Größere Veranstaltungen wie Konzerte oder Theater wird es aufgrund des Lärmschutzes und der nicht vorhandenen Heizung nur in Ausnahmefällen geben. Nicht mal eine eigene Toilette ist in der Halle vorgesehen. Die To-Do-Liste ist lang. Alleine für die Sicherung der Güterhalle, die bisher als reine Lagerhalle genehmigt ist, bedarf erheblicher Anstrengung. Die Stadt rechnet mit 1,5 Millionen Euro. Dazu kommen die Kosten für die Gestaltung des Quartiersplatzes und der angrenzenden Straßenflächen, die bisher auf 720.000 Euro geschätzt werden.

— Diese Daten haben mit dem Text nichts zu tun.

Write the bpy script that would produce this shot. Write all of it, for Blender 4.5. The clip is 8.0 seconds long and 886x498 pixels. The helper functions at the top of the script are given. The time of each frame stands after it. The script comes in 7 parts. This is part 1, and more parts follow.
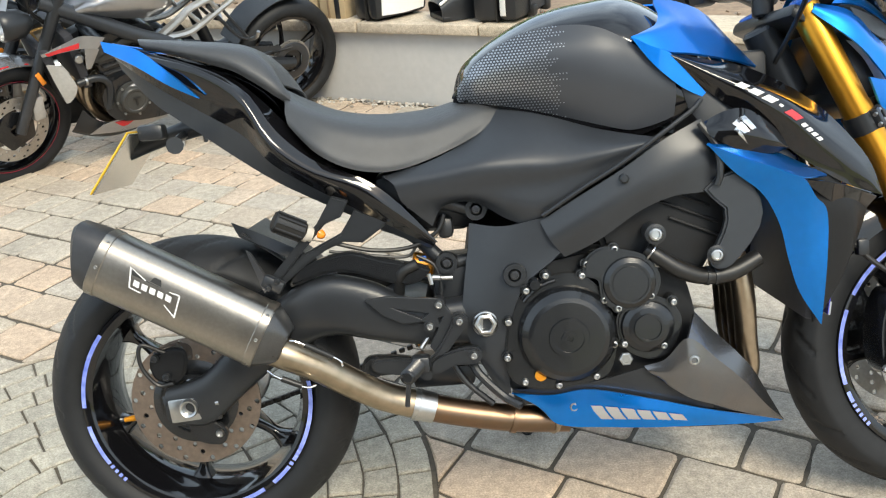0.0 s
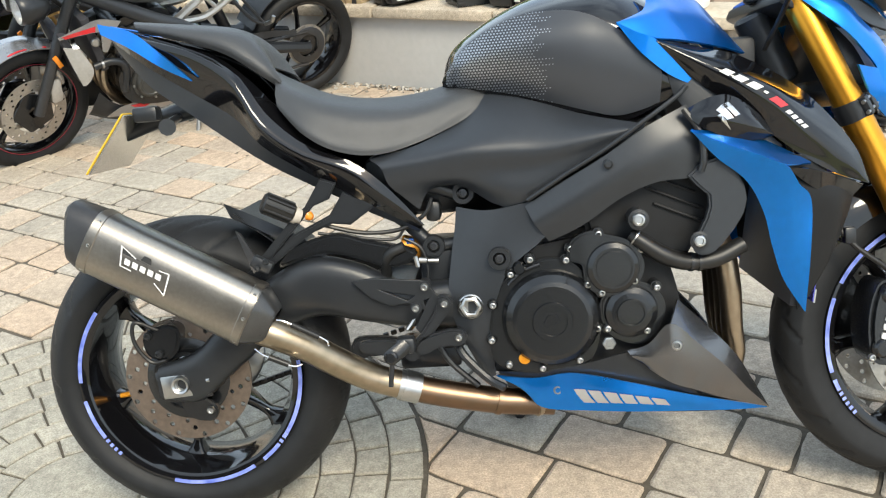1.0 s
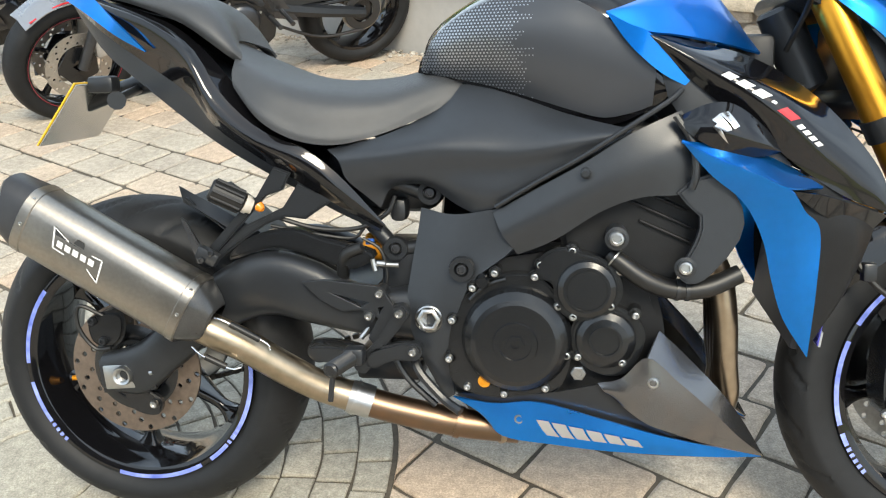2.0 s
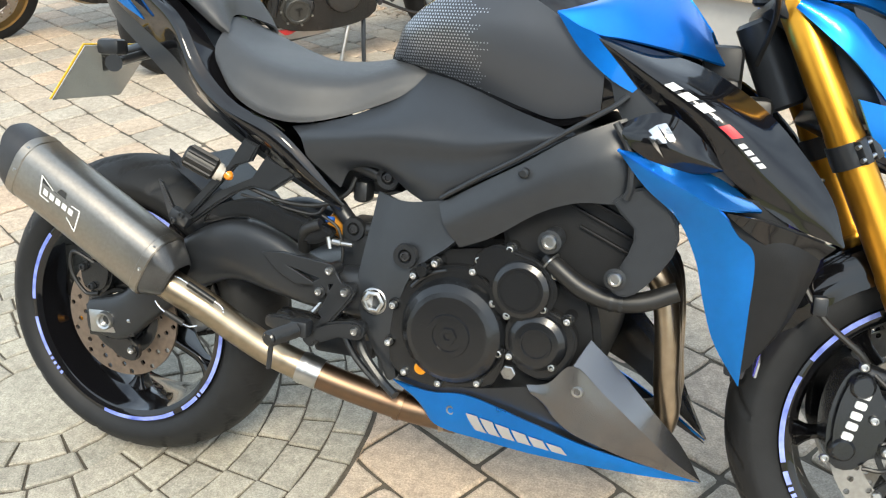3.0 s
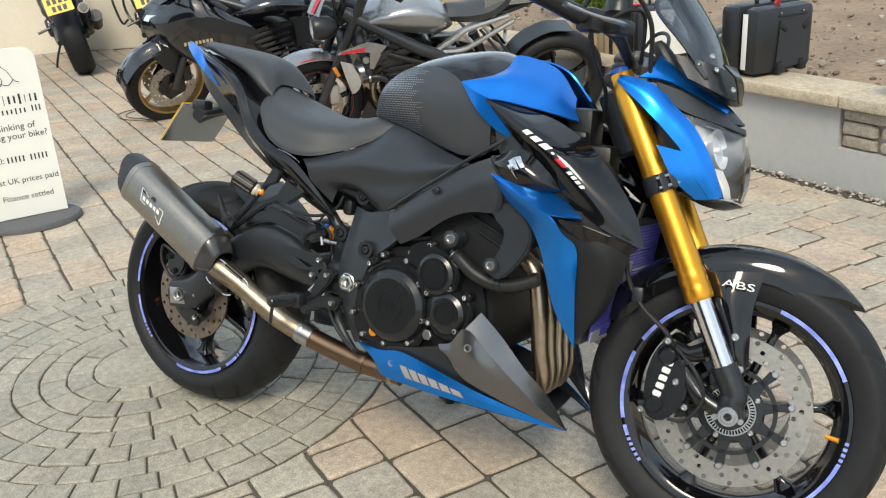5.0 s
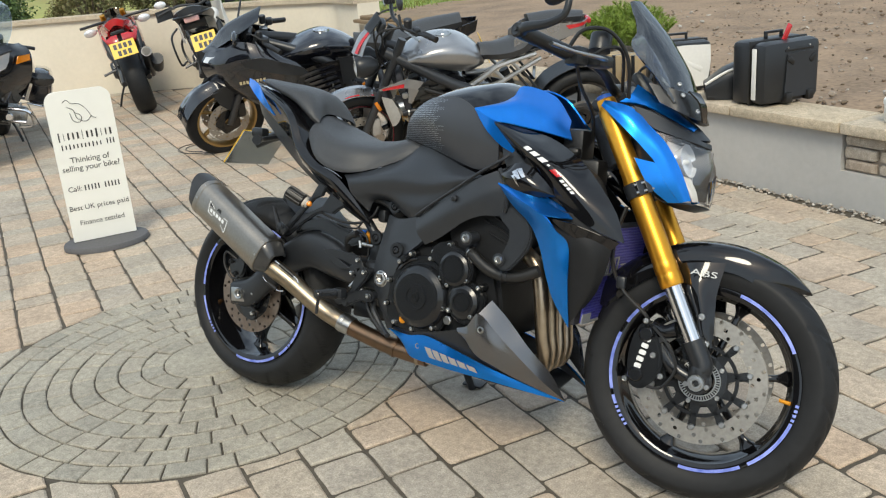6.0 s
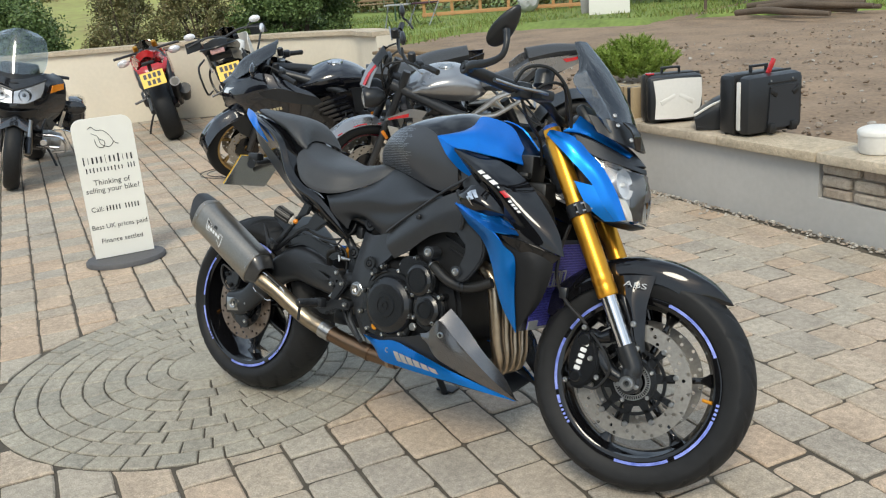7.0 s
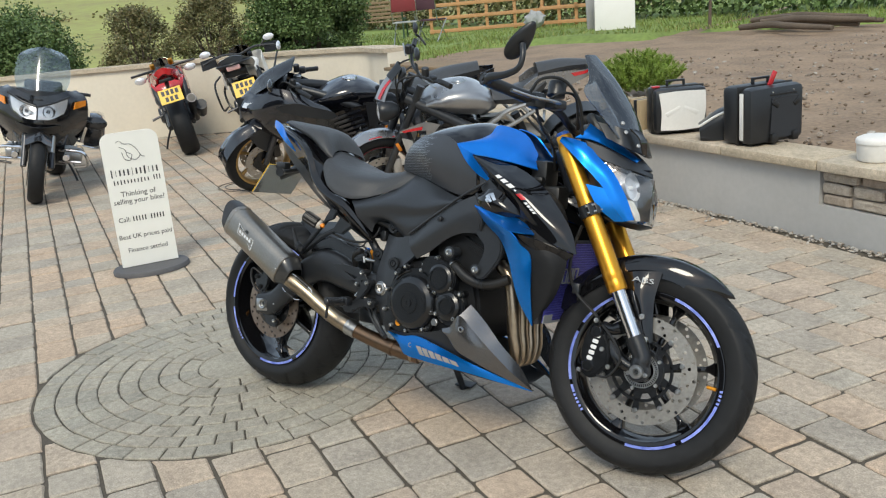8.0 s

Meist sind Altbauten unkalkulierbare schwarze Löcher. Schon jetzt steht einiges auf dem Zettel, was auf den Zustand hindeutet: Sicherungsarbeiten am Tragwerk, den Wänden und dem Dach (300.000 Euro) Sicherungsarbeiten am Giebel Ost, einschließlich Unterfangungen (120.000 Euro), Sicherungsarbeiten an der Elektroinstallation und der Technik (25.000 Euro).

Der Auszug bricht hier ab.